Copy out the data exactly, leaving the pictures behind.
───
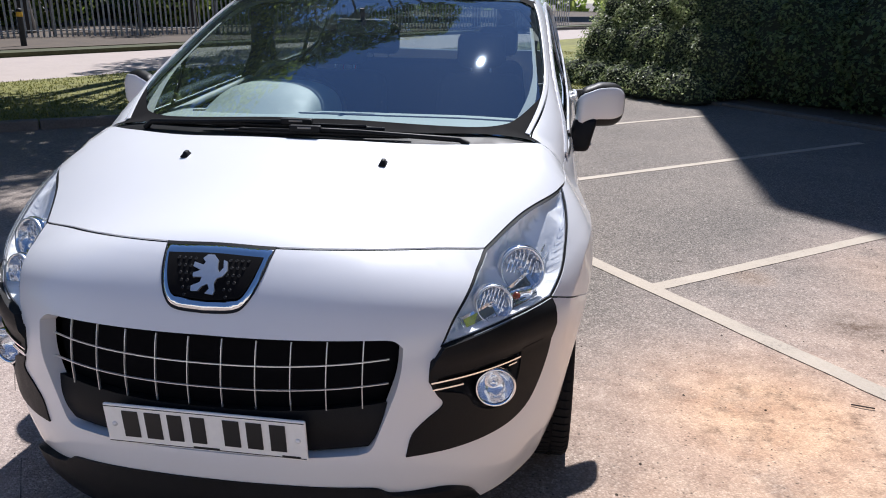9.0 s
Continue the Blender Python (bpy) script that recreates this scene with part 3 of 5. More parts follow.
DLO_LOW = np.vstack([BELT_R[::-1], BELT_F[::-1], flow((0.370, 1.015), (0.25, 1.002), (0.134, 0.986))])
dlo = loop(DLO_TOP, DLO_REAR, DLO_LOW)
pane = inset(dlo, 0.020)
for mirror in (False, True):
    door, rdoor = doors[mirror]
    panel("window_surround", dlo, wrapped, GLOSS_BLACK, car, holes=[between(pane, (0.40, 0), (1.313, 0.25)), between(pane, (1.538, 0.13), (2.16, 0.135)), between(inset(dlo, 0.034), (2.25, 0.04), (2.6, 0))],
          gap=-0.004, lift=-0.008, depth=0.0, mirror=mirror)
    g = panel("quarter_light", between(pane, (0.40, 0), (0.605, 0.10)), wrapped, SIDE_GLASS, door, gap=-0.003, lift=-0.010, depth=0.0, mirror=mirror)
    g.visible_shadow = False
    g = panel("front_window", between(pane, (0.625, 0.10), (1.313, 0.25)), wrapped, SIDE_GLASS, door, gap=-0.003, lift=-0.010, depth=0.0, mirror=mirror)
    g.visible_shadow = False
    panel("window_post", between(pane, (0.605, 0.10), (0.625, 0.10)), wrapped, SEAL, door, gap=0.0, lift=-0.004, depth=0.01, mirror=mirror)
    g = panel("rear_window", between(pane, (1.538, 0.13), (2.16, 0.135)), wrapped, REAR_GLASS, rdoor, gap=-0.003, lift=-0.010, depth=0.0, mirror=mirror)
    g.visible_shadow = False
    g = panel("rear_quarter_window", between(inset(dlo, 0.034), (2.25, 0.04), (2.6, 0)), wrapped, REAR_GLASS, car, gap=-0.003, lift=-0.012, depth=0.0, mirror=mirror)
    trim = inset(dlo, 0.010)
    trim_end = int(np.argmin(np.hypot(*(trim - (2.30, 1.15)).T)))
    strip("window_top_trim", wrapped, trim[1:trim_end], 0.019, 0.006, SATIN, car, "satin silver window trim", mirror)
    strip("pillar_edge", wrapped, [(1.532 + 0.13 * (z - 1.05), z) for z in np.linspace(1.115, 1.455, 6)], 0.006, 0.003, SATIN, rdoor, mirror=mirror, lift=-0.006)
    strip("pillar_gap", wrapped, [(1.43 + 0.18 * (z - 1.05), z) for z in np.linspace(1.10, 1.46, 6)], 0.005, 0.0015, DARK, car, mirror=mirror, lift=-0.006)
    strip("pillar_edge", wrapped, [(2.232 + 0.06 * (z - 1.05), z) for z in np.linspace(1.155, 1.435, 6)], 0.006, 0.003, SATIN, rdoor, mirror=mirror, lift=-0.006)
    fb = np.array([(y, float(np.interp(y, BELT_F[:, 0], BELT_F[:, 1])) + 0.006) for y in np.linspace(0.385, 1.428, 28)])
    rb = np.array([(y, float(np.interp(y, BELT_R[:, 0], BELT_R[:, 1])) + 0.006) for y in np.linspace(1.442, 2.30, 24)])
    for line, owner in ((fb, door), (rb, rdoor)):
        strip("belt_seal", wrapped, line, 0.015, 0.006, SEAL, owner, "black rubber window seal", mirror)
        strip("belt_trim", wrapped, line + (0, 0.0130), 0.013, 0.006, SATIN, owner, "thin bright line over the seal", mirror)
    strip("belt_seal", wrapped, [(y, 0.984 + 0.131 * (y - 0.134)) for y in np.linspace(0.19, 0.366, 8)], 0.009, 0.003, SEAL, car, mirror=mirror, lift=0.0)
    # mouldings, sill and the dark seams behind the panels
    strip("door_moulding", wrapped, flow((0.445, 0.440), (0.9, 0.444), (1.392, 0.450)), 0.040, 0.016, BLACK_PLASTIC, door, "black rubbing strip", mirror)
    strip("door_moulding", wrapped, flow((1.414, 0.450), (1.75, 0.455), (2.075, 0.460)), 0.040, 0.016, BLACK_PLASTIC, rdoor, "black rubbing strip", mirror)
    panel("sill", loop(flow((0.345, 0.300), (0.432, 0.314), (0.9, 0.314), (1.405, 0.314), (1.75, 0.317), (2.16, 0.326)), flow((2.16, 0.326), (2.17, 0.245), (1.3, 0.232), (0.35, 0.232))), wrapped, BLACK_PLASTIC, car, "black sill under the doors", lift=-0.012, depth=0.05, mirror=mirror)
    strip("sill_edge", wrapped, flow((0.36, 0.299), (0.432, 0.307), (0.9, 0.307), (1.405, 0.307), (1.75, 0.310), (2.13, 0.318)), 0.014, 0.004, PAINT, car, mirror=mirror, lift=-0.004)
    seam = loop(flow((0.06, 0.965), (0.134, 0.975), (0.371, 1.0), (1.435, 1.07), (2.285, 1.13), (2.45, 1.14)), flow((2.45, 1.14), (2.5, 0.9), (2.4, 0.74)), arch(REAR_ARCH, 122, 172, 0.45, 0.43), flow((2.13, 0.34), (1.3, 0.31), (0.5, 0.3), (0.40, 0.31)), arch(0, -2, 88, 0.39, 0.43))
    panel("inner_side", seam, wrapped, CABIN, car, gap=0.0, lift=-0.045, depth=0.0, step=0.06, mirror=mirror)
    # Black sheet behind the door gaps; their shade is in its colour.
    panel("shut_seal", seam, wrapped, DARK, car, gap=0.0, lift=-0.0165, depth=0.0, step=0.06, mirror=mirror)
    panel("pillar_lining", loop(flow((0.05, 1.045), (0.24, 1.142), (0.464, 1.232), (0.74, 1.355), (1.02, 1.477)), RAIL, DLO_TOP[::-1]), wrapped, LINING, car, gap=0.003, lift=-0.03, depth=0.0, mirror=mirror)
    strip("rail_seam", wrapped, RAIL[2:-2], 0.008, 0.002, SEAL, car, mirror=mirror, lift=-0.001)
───
# Correct result
9.0 s
Continue the Blender Python (bpy) script that recreates this scene with part 3 of 5. More parts follow.
DLO_LOW = np.vstack([BELT_R[::-1], BELT_F[::-1], flow((0.370, 1.015), (0.25, 1.002), (0.134, 0.986))])
dlo = loop(DLO_TOP, DLO_REAR, DLO_LOW)
pane = inset(dlo, 0.020)
for mirror in (False, True):
    door, rdoor = doors[mirror]
    panel("window_surround", dlo, wrapped, GLOSS_BLACK, car, holes=[between(pane, (0.40, 0), (1.313, 0.25)), between(pane, (1.538, 0.13), (2.16, 0.135)), between(inset(dlo, 0.034), (2.25, 0.04), (2.6, 0))],
          gap=-0.004, lift=-0.008, depth=0.0, mirror=mirror)
    g = panel("quarter_light", between(pane, (0.40, 0), (0.605, 0.10)), wrapped, SIDE_GLASS, door, gap=-0.003, lift=-0.010, depth=0.0, mirror=mirror)
    g.visible_shadow = False
    g = panel("front_window", between(pane, (0.625, 0.10), (1.313, 0.25)), wrapped, SIDE_GLASS, door, gap=-0.003, lift=-0.010, depth=0.0, mirror=mirror)
    g.visible_shadow = False
    panel("window_post", between(pane, (0.605, 0.10), (0.625, 0.10)), wrapped, SEAL, door, gap=0.0, lift=-0.004, depth=0.01, mirror=mirror)
    g = panel("rear_window", between(pane, (1.538, 0.13), (2.16, 0.135)), wrapped, REAR_GLASS, rdoor, gap=-0.003, lift=-0.010, depth=0.0, mirror=mirror)
    g.visible_shadow = False
    g = panel("rear_quarter_window", between(inset(dlo, 0.034), (2.25, 0.04), (2.6, 0)), wrapped, REAR_GLASS, car, gap=-0.003, lift=-0.012, depth=0.0, mirror=mirror)
    trim = inset(dlo, 0.010)
    trim_end = int(np.argmin(np.hypot(*(trim - (2.30, 1.15)).T)))
    strip("window_top_trim", wrapped, trim[1:trim_end], 0.019, 0.006, SATIN, car, "satin silver window trim", mirror)
    strip("pillar_edge", wrapped, [(1.532 + 0.13 * (z - 1.05), z) for z in np.linspace(1.115, 1.455, 6)], 0.006, 0.003, SATIN, rdoor, mirror=mirror, lift=-0.006)
    strip("pillar_gap", wrapped, [(1.43 + 0.18 * (z - 1.05), z) for z in np.linspace(1.10, 1.46, 6)], 0.005, 0.0015, DARK, car, mirror=mirror, lift=-0.006)
    strip("pillar_edge", wrapped, [(2.232 + 0.06 * (z - 1.05), z) for z in np.linspace(1.155, 1.435, 6)], 0.006, 0.003, SATIN, rdoor, mirror=mirror, lift=-0.006)
    fb = np.array([(y, float(np.interp(y, BELT_F[:, 0], BELT_F[:, 1])) + 0.006) for y in np.linspace(0.385, 1.428, 28)])
    rb = np.array([(y, float(np.interp(y, BELT_R[:, 0], BELT_R[:, 1])) + 0.006) for y in np.linspace(1.442, 2.30, 24)])
    for line, owner in ((fb, door), (rb, rdoor)):
        strip("belt_seal", wrapped, line, 0.015, 0.006, SEAL, owner, "black rubber window seal", mirror)
        strip("belt_trim", wrapped, line + (0, 0.0130), 0.013, 0.006, SATIN, owner, "thin bright line over the seal", mirror)
    strip("belt_seal", wrapped, [(y, 0.984 + 0.131 * (y - 0.134)) for y in np.linspace(0.19, 0.366, 8)], 0.009, 0.003, SEAL, car, mirror=mirror, lift=0.0)
    # mouldings, sill and the dark seams behind the panels
    strip("door_moulding", wrapped, flow((0.445, 0.440), (0.9, 0.444), (1.392, 0.450)), 0.040, 0.016, BLACK_PLASTIC, door, "black rubbing strip", mirror)
    strip("door_moulding", wrapped, flow((1.414, 0.450), (1.75, 0.455), (2.075, 0.460)), 0.040, 0.016, BLACK_PLASTIC, rdoor, "black rubbing strip", mirror)
    panel("sill", loop(flow((0.345, 0.300), (0.432, 0.314), (0.9, 0.314), (1.405, 0.314), (1.75, 0.317), (2.16, 0.326)), flow((2.16, 0.326), (2.17, 0.245), (1.3, 0.232), (0.35, 0.232))), wrapped, BLACK_PLASTIC, car, "black sill under the doors", lift=-0.012, depth=0.05, mirror=mirror)
    strip("sill_edge", wrapped, flow((0.36, 0.299), (0.432, 0.307), (0.9, 0.307), (1.405, 0.307), (1.75, 0.310), (2.13, 0.318)), 0.014, 0.004, PAINT, car, mirror=mirror, lift=-0.004)
    seam = loop(flow((0.06, 0.965), (0.134, 0.975), (0.371, 1.0), (1.435, 1.07), (2.285, 1.13), (2.45, 1.14)), flow((2.45, 1.14), (2.5, 0.9), (2.4, 0.74)), arch(REAR_ARCH, 122, 172, 0.45, 0.43), flow((2.13, 0.34), (1.3, 0.31), (0.5, 0.3), (0.40, 0.31)), arch(0, -2, 88, 0.39, 0.43))
    panel("inner_side", seam, wrapped, CABIN, car, gap=0.0, lift=-0.045, depth=0.0, step=0.06, mirror=mirror)
    # Black sheet behind the door gaps; their shade is in its colour.
    panel("shut_seal", seam, wrapped, DARK, car, gap=0.0, lift=-0.0165, depth=0.0, step=0.06, mirror=mirror)
    panel("pillar_lining", loop(flow((0.05, 1.045), (0.24, 1.142), (0.464, 1.232), (0.74, 1.355), (1.02, 1.477)), RAIL, DLO_TOP[::-1]), wrapped, LINING, car, gap=0.003, lift=-0.03, depth=0.0, mirror=mirror)
    strip("rail_seam", wrapped, RAIL[2:-2], 0.008, 0.002, SEAL, car, mirror=mirror, lift=-0.001)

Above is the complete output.